It’s Just Pot, Right? Origin of Mar-Anon
The winter of 2015-2016 was the worst of the abuse. My qualifier, my spouse, became increasingly abusive towards me and my children, both verbally and physically. I was clueless he had an addiction. It’s just pot, right? He would smoke first thing in the morning, in his car when he got to work, in the bathroom at work, in his car on lunch break, in the car when he got back to work, again in the bathroom, on the drive home. He would rage at me and the family when he came in from the garage, then upstairs to smoke, then emerge happy not understanding why everyone was so on edge. He would leave us while he went up to smoke for the rest of the night, falling asleep in his chair and then waking himself up to smoke before he went to bed. He’d smoke with the kids in the car. I didn’t know he had an addiction. It’s just pot, right?
My life was confusing, terrifying. I was living with Jekyll and Hyde. Then one day he had a moment where he admitted he had a problem. He went sober in April of 2016 and began attending Marijuana Anonymous meetings.

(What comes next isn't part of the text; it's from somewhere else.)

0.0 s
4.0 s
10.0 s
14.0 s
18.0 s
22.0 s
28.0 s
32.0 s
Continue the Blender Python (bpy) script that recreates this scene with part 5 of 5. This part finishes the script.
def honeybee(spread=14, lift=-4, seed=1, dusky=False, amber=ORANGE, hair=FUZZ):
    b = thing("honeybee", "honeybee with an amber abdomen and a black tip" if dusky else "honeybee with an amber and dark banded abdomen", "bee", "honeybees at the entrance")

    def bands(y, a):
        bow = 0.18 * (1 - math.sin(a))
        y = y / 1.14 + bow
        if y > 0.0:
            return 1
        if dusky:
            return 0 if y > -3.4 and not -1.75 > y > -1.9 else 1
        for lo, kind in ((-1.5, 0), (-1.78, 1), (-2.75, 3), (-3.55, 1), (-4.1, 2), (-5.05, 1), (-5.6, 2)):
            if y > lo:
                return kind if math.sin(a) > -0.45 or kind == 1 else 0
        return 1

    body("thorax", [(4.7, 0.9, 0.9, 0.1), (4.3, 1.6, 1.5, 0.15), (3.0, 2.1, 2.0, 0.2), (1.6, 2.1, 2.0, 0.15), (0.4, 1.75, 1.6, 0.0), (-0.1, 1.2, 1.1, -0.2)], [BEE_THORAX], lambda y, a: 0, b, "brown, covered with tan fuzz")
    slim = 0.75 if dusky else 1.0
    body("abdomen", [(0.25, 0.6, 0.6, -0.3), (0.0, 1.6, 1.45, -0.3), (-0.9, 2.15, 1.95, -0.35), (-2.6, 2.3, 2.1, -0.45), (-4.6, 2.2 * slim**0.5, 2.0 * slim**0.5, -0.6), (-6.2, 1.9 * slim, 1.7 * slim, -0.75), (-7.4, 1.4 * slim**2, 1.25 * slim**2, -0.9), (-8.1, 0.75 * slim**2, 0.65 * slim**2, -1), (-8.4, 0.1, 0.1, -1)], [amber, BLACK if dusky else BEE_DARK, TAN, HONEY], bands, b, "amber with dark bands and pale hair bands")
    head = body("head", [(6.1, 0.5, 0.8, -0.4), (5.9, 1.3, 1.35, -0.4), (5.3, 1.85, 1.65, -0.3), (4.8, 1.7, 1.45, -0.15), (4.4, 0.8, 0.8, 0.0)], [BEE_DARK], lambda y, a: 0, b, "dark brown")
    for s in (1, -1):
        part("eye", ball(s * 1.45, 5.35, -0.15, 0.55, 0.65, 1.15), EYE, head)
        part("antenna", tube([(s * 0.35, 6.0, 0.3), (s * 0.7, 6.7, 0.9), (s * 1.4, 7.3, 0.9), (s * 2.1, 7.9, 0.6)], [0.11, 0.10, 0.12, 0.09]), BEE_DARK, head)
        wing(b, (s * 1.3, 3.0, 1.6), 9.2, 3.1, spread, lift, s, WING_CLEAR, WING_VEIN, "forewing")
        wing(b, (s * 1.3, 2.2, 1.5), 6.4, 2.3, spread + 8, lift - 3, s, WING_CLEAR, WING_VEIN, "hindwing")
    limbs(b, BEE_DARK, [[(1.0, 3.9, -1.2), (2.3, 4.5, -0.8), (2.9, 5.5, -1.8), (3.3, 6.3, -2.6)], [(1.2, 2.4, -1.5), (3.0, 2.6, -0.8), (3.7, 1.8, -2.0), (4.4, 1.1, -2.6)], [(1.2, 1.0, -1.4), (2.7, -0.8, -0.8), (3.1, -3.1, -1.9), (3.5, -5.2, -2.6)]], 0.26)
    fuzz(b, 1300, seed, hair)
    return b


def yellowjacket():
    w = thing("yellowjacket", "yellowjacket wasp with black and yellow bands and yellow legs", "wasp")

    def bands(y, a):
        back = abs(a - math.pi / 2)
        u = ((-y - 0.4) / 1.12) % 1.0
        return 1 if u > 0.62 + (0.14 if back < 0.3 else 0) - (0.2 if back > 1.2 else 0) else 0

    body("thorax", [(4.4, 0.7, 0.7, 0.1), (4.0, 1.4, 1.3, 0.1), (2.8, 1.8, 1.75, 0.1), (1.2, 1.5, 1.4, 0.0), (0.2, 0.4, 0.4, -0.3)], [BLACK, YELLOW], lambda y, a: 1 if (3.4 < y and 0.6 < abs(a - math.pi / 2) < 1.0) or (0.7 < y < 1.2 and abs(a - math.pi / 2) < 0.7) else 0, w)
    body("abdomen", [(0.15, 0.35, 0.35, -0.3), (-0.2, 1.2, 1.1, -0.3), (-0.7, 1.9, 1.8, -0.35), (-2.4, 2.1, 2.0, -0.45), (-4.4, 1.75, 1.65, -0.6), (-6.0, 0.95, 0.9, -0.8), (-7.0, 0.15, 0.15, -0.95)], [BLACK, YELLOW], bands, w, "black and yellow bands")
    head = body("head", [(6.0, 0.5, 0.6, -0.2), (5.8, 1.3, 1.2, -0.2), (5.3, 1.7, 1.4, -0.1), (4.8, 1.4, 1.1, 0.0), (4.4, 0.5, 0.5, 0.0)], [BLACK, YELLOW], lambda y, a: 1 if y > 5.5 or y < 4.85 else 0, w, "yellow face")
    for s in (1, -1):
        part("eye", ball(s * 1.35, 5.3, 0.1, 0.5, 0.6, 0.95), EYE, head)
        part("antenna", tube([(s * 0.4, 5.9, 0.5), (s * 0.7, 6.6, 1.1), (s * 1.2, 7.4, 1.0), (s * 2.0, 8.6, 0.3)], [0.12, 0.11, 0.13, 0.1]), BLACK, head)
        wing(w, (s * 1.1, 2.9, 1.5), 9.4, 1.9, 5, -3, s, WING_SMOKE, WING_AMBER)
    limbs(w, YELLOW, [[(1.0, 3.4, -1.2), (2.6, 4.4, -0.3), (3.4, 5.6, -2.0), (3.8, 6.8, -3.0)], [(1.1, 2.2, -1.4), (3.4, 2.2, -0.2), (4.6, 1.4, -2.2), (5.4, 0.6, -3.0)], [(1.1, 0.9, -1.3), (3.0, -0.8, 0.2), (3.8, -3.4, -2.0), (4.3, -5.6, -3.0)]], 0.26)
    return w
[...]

I started attending Al-Anon. I was hesitant that they wouldn’t accept me or take me seriously because my qualifier was addicted to marijuana. I would speak of my experience and tried to blend-in by not mentioning my qualifier wasn’t an alcoholic. Eventually, it would come up and although I felt supported, there was just something missing. You see, addiction-related behavior has commonalities but each has its own unique characteristics. There are pieces of the experience with a marijuana-addicted qualifier that just aren’t found in Al-Anon.
I reached out to Marijuana Anonymous. Is there a Mar-Anon? Are there meetings? They’d only heard of a group of women in California many years prior around 1993 that started a meeting and it died on the vine. However they did create a logo and said “Here you go, maybe you can use it. Oh, and here is a person who reached out that might be interested in Mar-Anon. And…”

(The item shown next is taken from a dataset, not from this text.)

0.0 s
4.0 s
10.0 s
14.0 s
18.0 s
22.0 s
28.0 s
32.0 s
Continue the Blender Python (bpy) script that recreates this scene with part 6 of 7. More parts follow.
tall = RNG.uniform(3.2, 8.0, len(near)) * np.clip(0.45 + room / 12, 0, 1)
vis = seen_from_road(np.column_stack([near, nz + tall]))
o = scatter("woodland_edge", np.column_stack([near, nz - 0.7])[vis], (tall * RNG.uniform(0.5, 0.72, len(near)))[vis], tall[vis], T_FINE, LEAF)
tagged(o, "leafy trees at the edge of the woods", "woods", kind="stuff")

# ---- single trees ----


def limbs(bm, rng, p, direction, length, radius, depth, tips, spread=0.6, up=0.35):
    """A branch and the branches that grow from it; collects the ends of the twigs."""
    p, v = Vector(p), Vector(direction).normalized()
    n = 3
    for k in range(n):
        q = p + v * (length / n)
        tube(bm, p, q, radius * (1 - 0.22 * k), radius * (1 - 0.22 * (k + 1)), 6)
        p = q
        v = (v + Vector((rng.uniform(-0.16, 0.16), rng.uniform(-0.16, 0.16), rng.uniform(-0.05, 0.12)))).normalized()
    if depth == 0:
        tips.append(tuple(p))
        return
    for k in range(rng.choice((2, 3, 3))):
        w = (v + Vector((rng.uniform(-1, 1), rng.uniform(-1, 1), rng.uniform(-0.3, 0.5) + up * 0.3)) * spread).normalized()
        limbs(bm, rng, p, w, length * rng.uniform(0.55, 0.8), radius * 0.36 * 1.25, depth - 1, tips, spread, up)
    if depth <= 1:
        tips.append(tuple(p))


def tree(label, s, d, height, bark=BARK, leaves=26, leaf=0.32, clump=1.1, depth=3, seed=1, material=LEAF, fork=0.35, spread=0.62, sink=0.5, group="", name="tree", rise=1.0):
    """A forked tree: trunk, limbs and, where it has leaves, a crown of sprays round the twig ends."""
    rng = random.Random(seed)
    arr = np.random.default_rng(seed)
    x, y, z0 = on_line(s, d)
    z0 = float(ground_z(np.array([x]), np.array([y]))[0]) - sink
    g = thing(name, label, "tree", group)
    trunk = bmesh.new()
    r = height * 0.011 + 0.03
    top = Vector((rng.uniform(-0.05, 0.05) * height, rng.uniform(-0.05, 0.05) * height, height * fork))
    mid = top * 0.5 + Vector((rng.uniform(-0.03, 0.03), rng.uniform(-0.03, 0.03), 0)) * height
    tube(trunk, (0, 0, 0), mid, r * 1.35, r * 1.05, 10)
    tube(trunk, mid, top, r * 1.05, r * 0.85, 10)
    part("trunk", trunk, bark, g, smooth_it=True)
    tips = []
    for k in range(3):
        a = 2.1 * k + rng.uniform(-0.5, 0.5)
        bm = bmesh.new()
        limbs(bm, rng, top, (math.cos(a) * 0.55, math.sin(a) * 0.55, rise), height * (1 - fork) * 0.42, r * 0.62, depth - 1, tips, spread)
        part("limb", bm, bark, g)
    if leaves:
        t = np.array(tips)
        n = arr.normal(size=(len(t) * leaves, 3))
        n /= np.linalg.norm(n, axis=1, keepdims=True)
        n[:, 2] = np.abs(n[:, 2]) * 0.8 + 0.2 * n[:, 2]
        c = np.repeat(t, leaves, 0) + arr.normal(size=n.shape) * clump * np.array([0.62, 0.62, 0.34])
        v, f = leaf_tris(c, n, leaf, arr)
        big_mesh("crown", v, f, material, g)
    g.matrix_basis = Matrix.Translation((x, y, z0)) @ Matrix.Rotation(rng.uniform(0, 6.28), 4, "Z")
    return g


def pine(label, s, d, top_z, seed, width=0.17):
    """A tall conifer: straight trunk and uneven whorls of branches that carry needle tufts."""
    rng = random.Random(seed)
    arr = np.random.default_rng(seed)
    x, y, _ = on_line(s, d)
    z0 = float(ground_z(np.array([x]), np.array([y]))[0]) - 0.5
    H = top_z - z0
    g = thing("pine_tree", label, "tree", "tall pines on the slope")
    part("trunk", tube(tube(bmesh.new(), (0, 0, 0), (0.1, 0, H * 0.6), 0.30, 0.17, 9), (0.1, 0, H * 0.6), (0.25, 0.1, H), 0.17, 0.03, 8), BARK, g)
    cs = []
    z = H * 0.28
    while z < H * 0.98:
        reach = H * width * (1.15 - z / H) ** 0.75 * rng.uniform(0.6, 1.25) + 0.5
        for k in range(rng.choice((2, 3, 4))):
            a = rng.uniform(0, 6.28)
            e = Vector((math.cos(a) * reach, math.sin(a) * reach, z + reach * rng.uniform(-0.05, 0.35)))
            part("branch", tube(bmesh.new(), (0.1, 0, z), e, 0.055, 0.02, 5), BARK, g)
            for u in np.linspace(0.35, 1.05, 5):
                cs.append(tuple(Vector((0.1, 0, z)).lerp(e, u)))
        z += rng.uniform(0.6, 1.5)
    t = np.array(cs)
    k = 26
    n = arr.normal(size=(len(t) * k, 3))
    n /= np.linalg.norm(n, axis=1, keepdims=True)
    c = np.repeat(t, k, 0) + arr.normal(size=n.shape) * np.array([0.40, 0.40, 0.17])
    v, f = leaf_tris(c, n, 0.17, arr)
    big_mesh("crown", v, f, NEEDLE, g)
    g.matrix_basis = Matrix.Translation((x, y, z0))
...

My father taught me to “pick from the cherry tree of life.” I figured, why not? I’ll try to start up Mar-Anon. I built the website, created an outreach email, took calls from hurting souls who just needed someone to listen and finally understand, ran a weekly chat meeting, set up a Google forum and co-ran a weekly email meeting. I meshed together MA and Al-Anon’s 12 steps and got them approved by Al-Anon. I attended the MA convention in Seattle that winter, made flyers and a real in-person meeting.

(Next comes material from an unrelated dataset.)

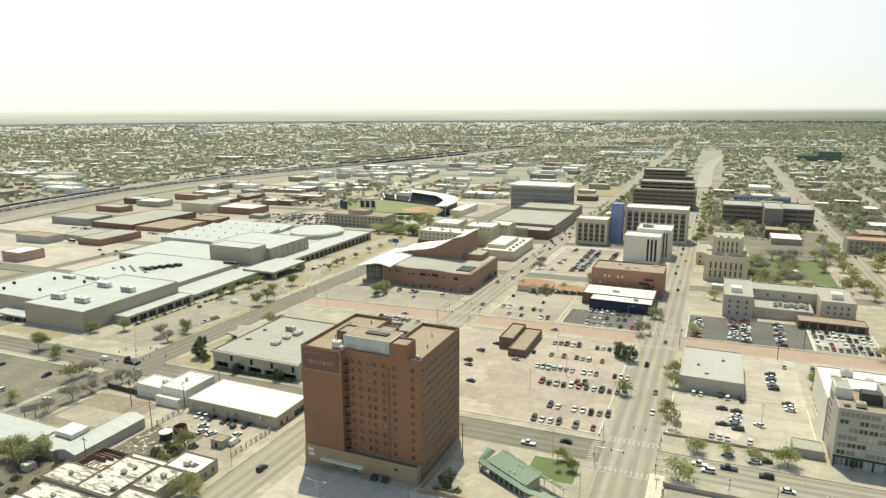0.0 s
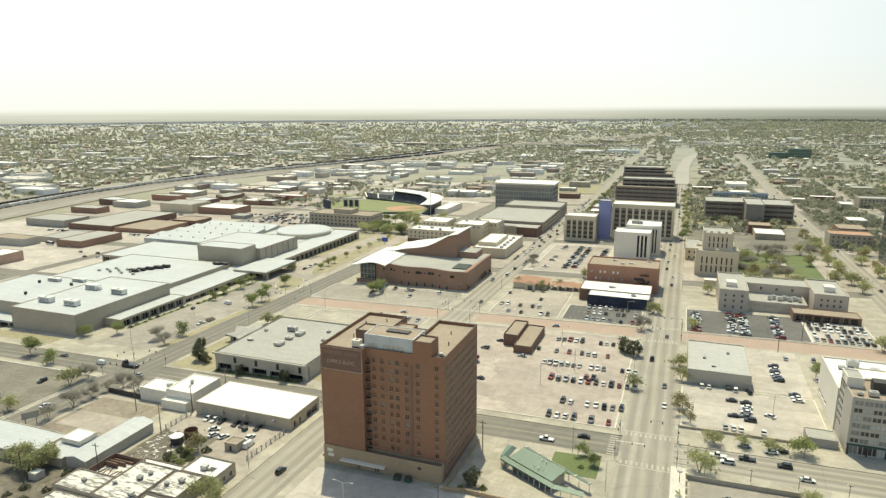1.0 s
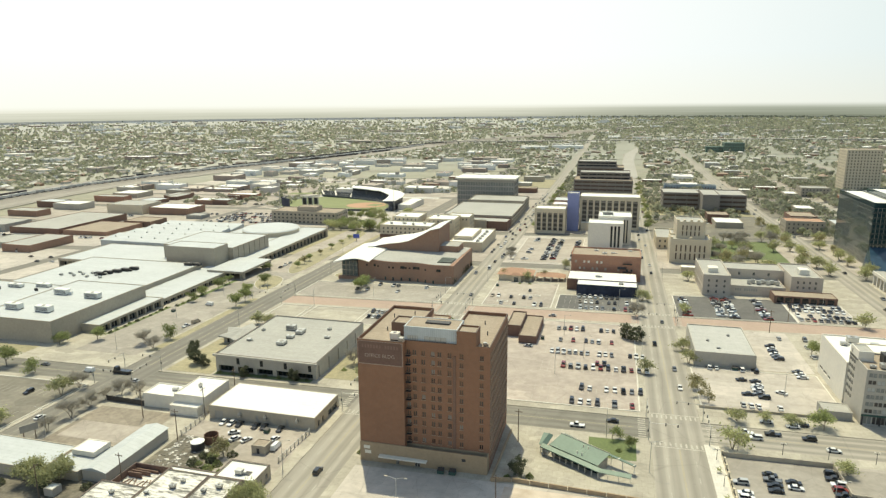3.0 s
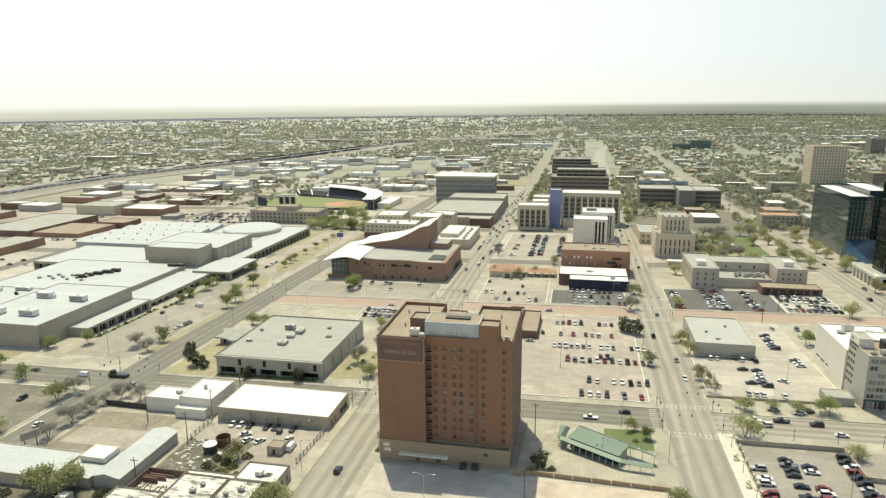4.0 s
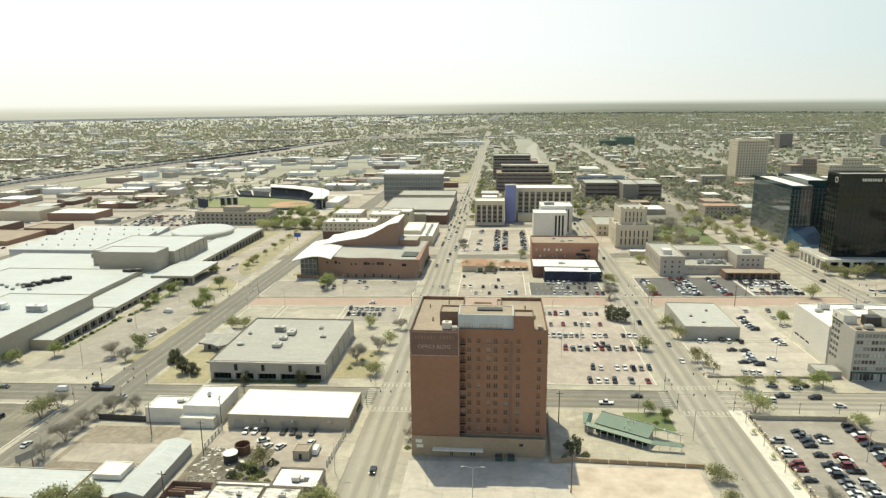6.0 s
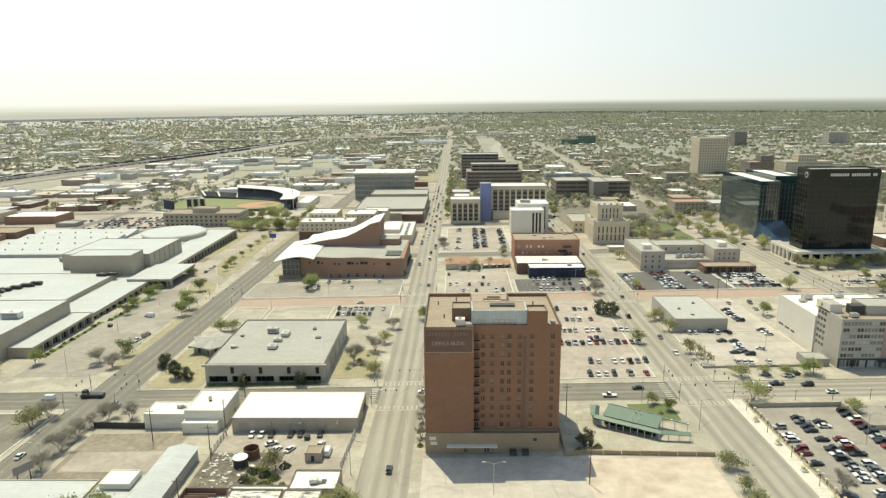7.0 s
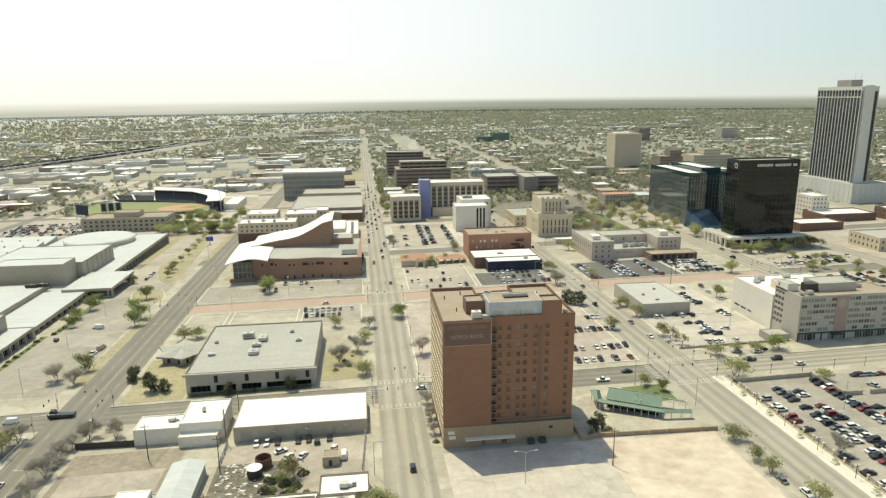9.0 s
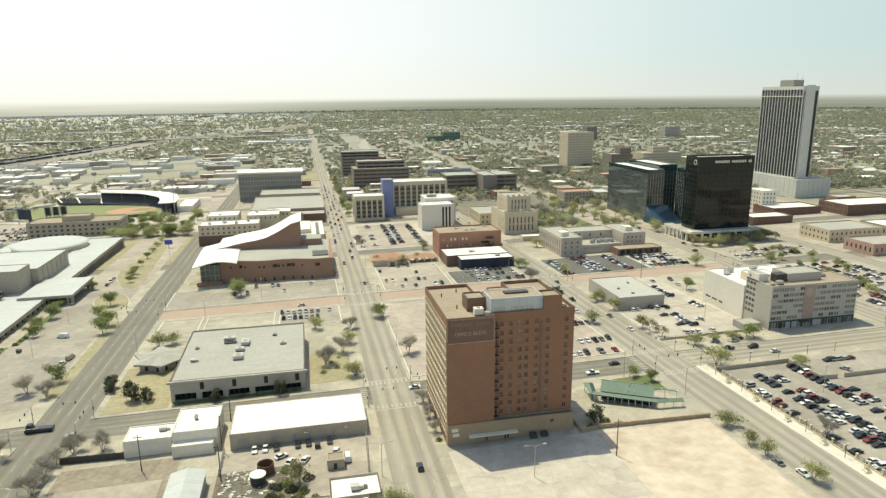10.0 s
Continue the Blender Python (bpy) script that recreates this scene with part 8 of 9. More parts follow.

Over time, it became too much for me. There was enthusiasm, but not much participation. I desired to make it go farther but I didn’t have the bandwidth to help it spread its wings. I always knew deep down that the potential was out there. I had to step away.
Then, during Covid, I heard from Bart who offered to help. I was burdened by life stuff. He was persistent and kept reaching out (thank goodness)! Now, he and others have taken Mar-Anon and spread its wings. It is beautiful and I am full of gratitude.
From the moment I had the idea to reboot Mar-Anon, my biggest hope was that it would take off and that I would fade into the shadows. The fact that it lives and breathes is what matters, not who started it. If my actions have helped one, single person, then it has all been worth it.